Изменить размер шрифта - +
Было очевидно, что Сорокин как эксперт-патолог мог говорить только о результатах анатомического исследования тела Сарры Беккер. Анализ показаний Семёновой не мог входить в его компетенцию. Строго говоря, эти показания ему даже не должны были быть известны. Но признать, что он чего-то не знает, было явно выше сил велеречивого профессора. Он, видимо, так увлекся ролью «изобличителя насильника-убийцы», что не почувствовал подвоха и безапелляционно заявил:

— Твердо убежден, что по своим физическим качествам и бессилию, в каком Семёнова находилась в то время, она не годилась в убийцы и не могла совершить преступления даже над таким слабосильным существом, как Сарра Беккер.

— Па-азвольте, — подскочил со своего места Карабчевский. — Протестую против бездоказательных заявлений эксперта! Прошу занести в протокол, что в деле не содержится никаких указаний на истощенность Семёновой или её выраженную болезненность в момент совершения преступления. И вы, профессор, насколько я знаю, никогда не обследовали Семенову.

Шумилов потирал от удовольствия руки. Карабчевский был очень хорош, просто блистателен, спуску противнику не давал, использовал любой шанс для его дискредитации. Он демонстрировал то, что неофициально называется «жесткой защитой». И делал это прекрасно.

Перекрестным допросом Сорокина закончилось вечернее заседание. Был объявлен перерыв до следующего утра.

Кульминацией следующего заседания явился допрос доктора Горского, привлеченного обвинением в качестве свидетеля. Очевидно, помощник окружного прокурора Дыновский рассчитывал подкрепить таким образом экспертизу Сорокина, «смазанную» адвокатами. Горский явно нервничал и не знал, как себя вести. Вместо того чтобы защищать собственную работу. Горский в самом начале заявил, что он «полностью солидарен с экспертизой профессора Сорокина». Это был очевидный ляп, поскольку Горский не присутствовал на предыдущем заседании суда и не слышал заключение Сорокина, а мог судить о нем только по пересказам. Кроме того, доктор совершенно упустил из виду то обстоятельство, что экспертиза профессора прямо противоречит его собственному заключению. Причем Сорокин весьма пренебрежительно характеризовал проделанную Горским работу. Вряд ли эта критика была объективной, и Горский должен был защитить свою профессиональную репутацию. Однако врач оказался до такой степени деморализован происходящим, что полностью отказался от борьбы и склонил голову перед авторитетом профессора Сорокина.
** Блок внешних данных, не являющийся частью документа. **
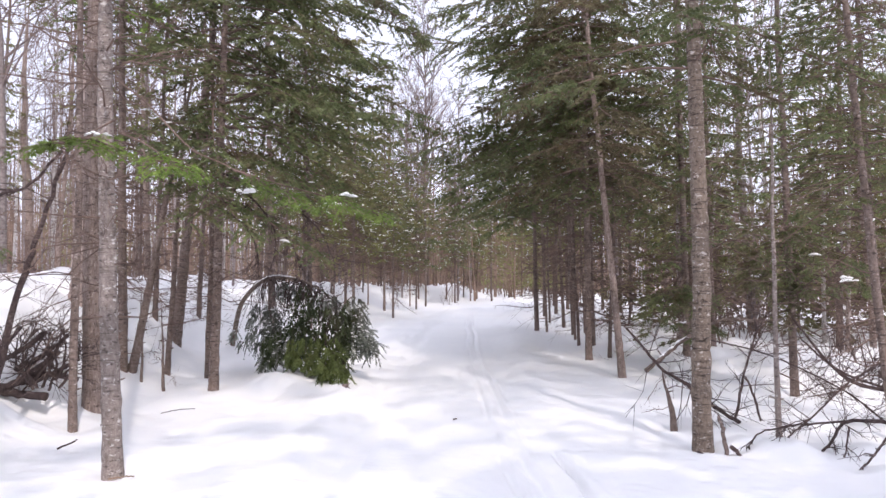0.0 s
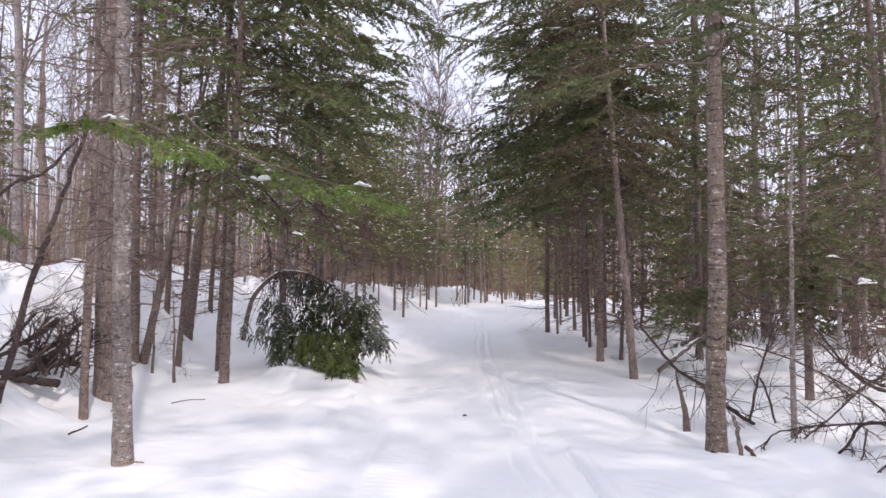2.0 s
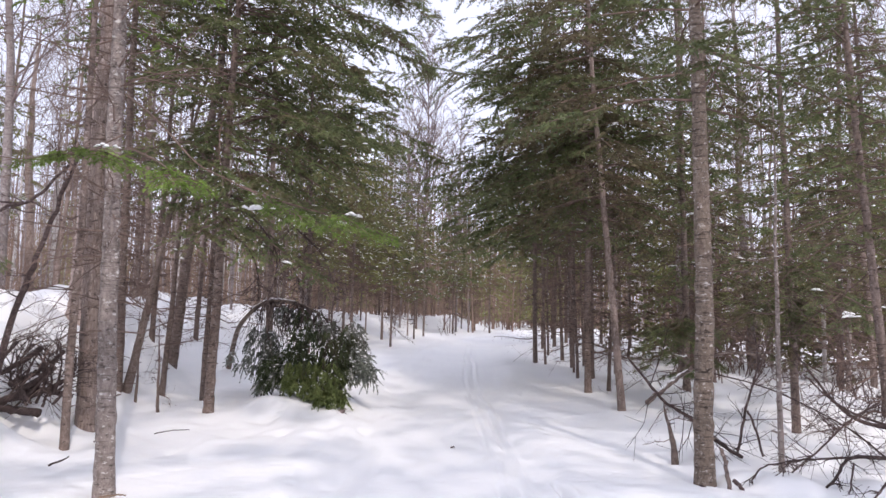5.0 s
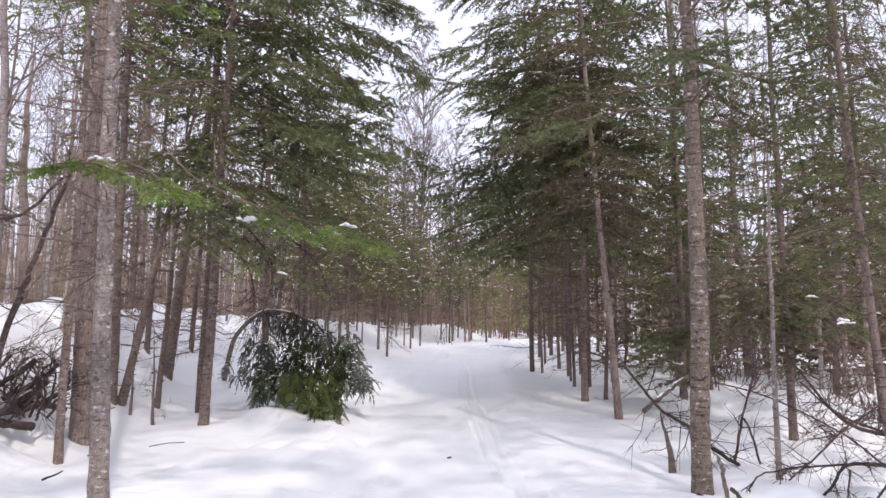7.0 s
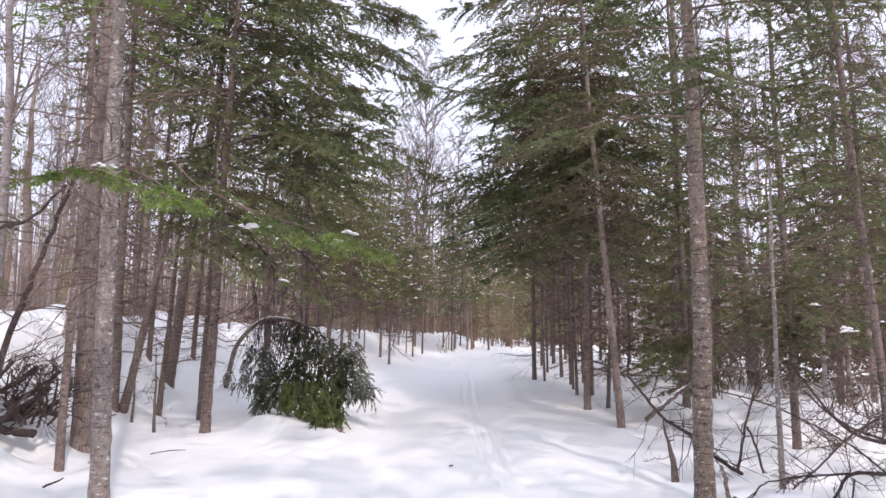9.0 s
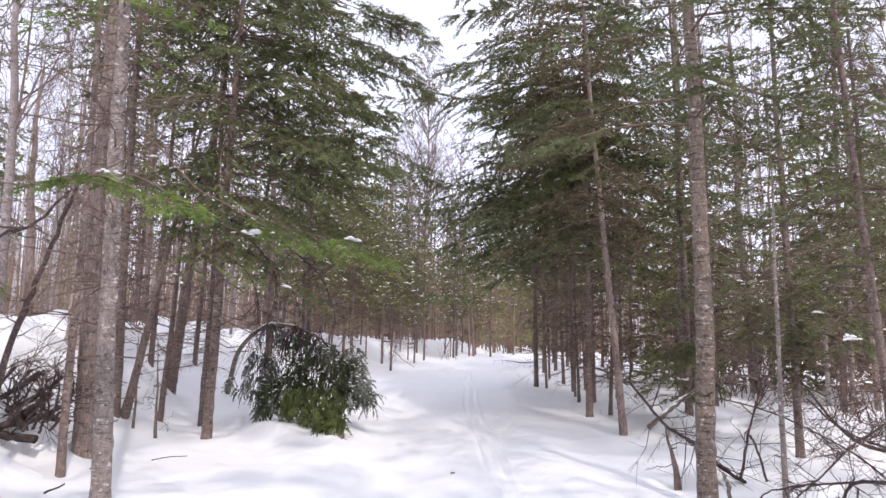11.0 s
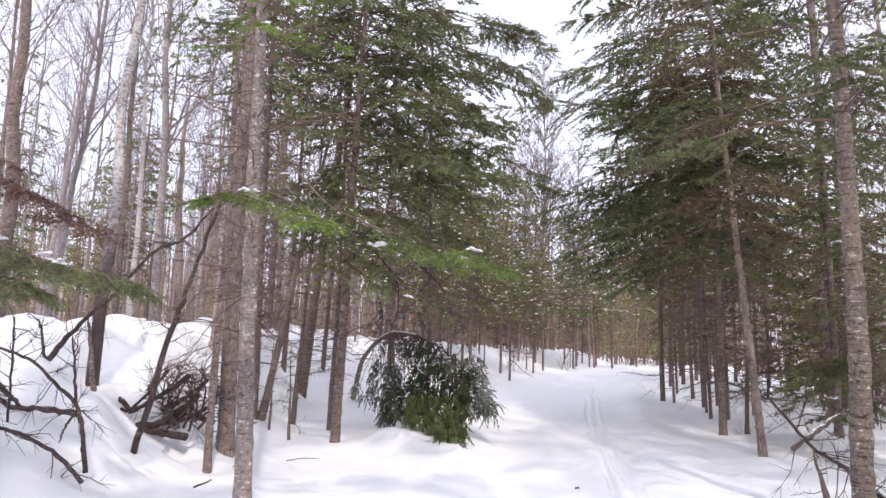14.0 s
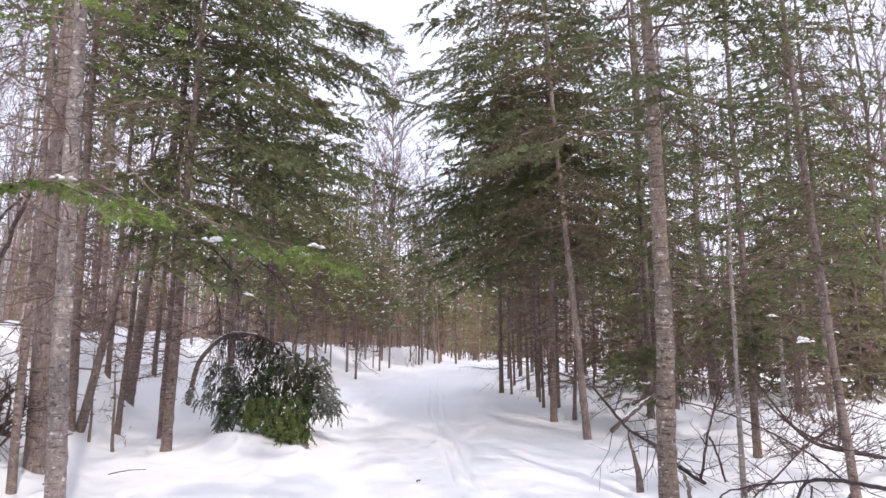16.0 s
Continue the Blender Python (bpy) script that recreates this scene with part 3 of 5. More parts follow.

Шумилов помнил, что в протоколе вскрытия тела Горский констатировал гибель Сарры Беккер от асфиксии, хотя и признавал один из ударов в правый висок безусловно смертельным. Если бы не удушение, она скончалась бы от ранения головы, но, вероятно, только спустя какое-то время. Теперь же Горский называл главной причиной смерти ранение головы, а попытку удушения Сарры классифицировал как второстепенное воздействие. Хотя удушение жертвы и было доведено до второй степени асфиксии, сама по себе такая степень не являлась смертельной.

Таким образом, Горский впал в очевидное противоречие заключению, которое готовил сам, а вместе с ним и еще три специалиста, осуществлявшие вскрытие тела.

Однако Карабчевский эти противоречия не упустил. Выйдя для перекрестного допроса на свободную площадку перед скамьей подсудимых, он процитировал доктору его же выводы о'причине смерти Сарры Беккер годичной давности и взял долгую паузу, давая тому возможность вникнуть в смысл услышанного. Затем просто спросил:

— Что же произошло за этот год такого, что изменило ваши выводы, доктор?

Горский был сбит с толку, вопрос застал его врасплох. Шумилов хорошо видел, как забегали глаза растерявшегося врача. Ему надо было как-то выкручиваться, причем срочно.

— Видите ли, здесь налицо субъективность восприятия, вступающая в нетождественное перекрещивание с объективностью изложения…

— Что-что? — с убийственным сарказмом переспросил Карабчевский.